Objective:
Make an exact transcription of the material, leaving out all images.

Dataset excerpt:
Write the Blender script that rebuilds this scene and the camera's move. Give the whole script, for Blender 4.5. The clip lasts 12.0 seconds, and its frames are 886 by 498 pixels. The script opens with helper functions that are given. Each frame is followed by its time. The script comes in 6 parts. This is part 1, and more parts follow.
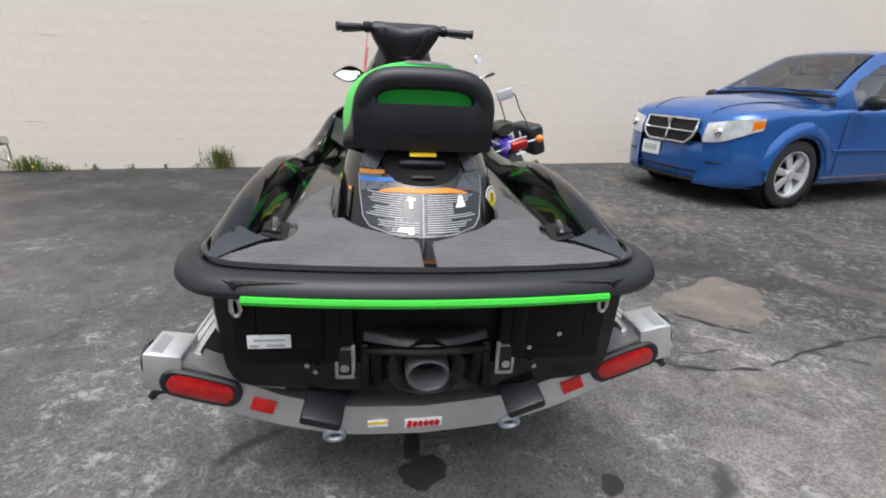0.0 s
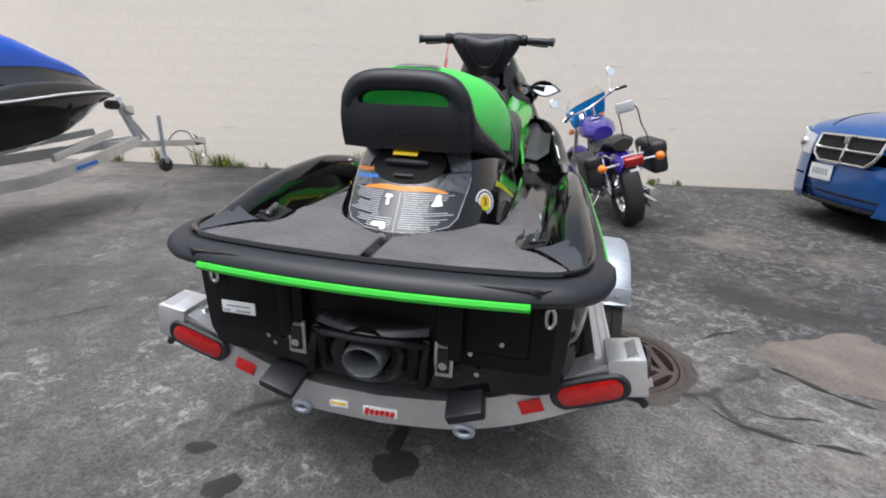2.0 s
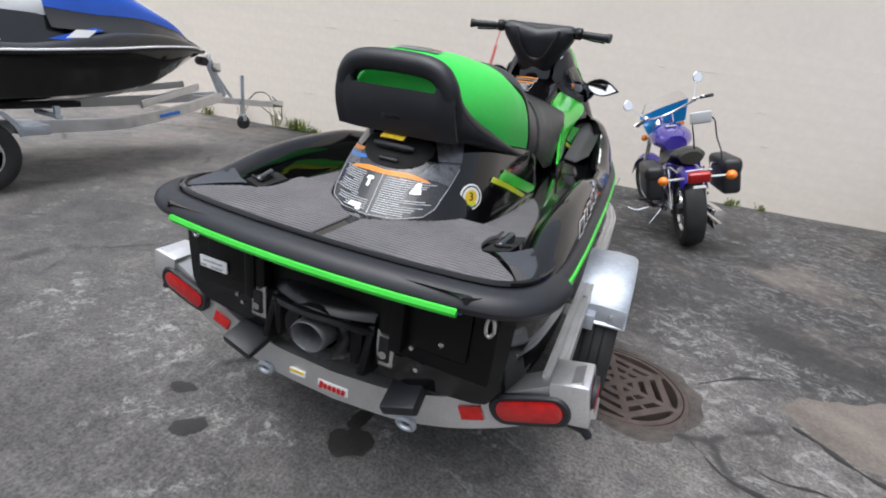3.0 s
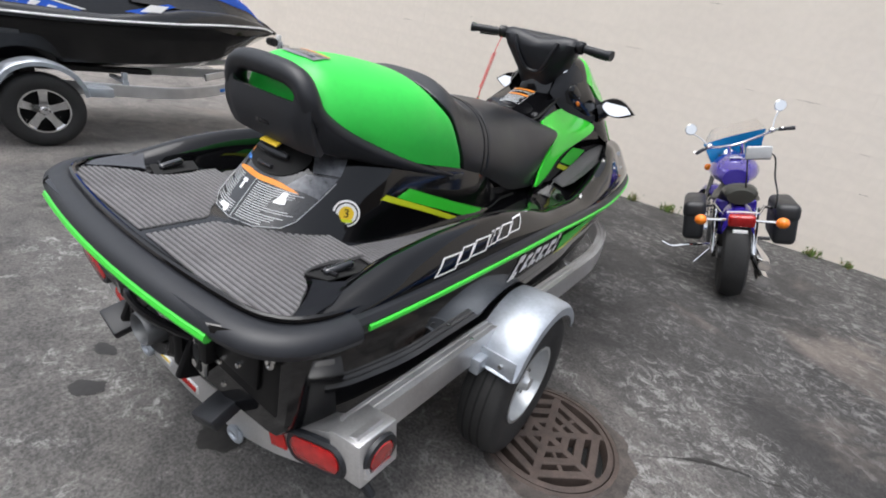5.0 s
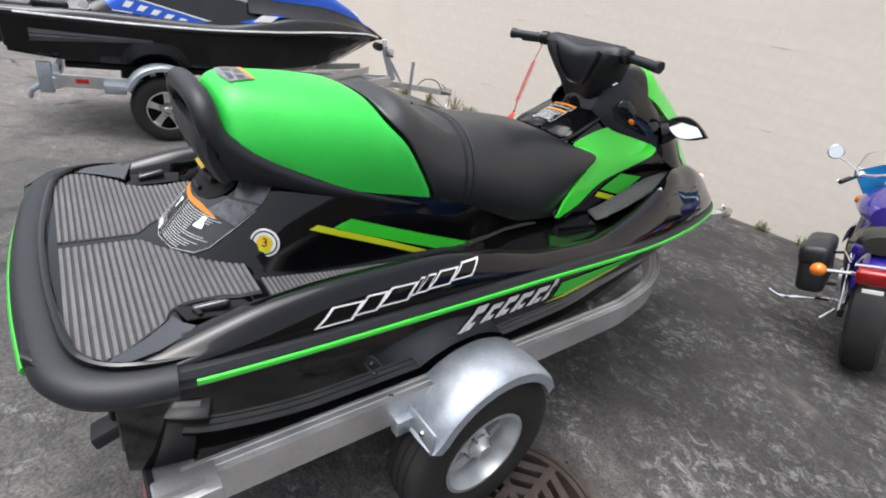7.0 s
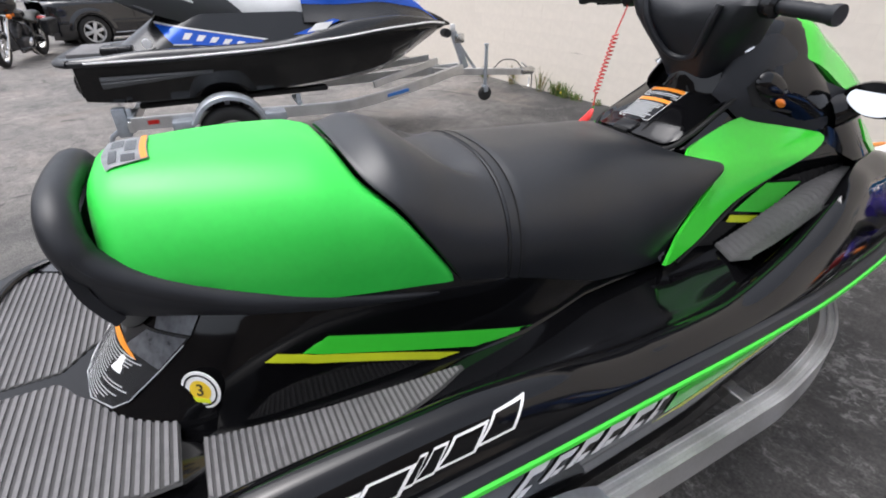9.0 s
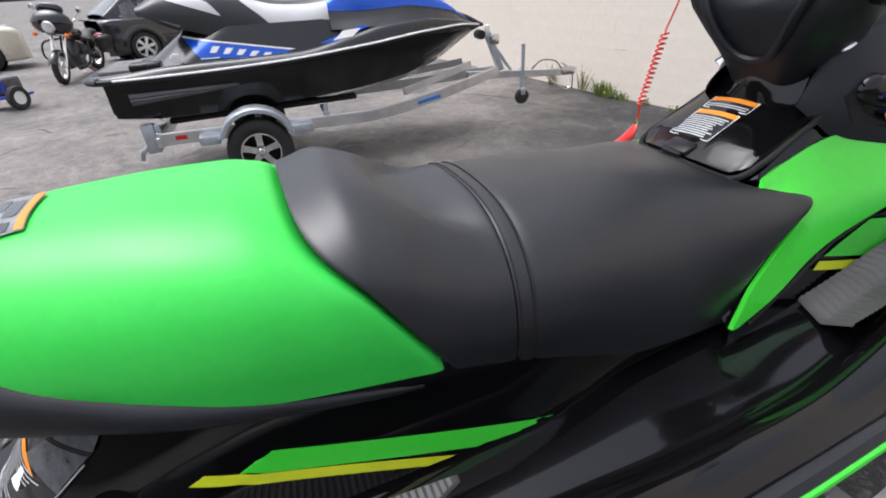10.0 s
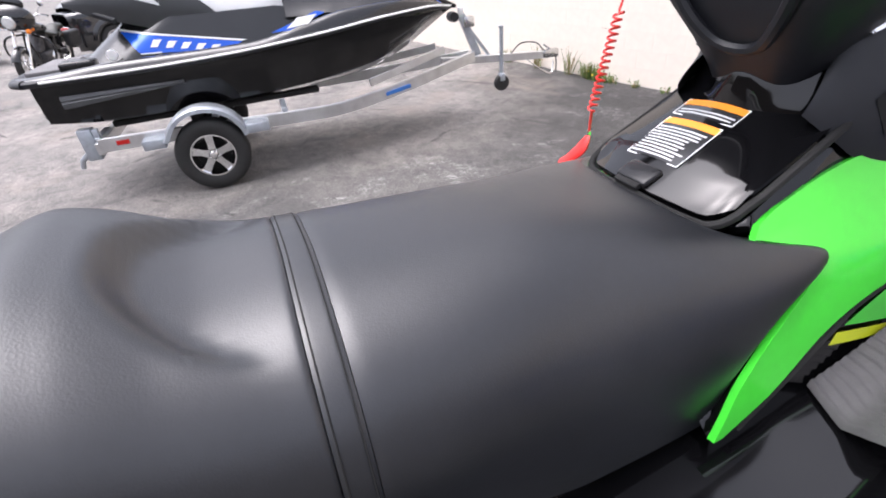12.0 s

Task response:
Write the Blender script that rebuilds this scene and the camera's move. Give the whole script, for Blender 4.5. The clip lasts 12.0 seconds, and its frames are 886 by 498 pixels. The script opens with helper functions that are given. Each frame is followed by its time. The script comes in 6 parts. This is part 1, and more parts follow.
0.0 s
2.0 s
3.0 s
5.0 s
7.0 s
9.0 s
10.0 s
12.0 s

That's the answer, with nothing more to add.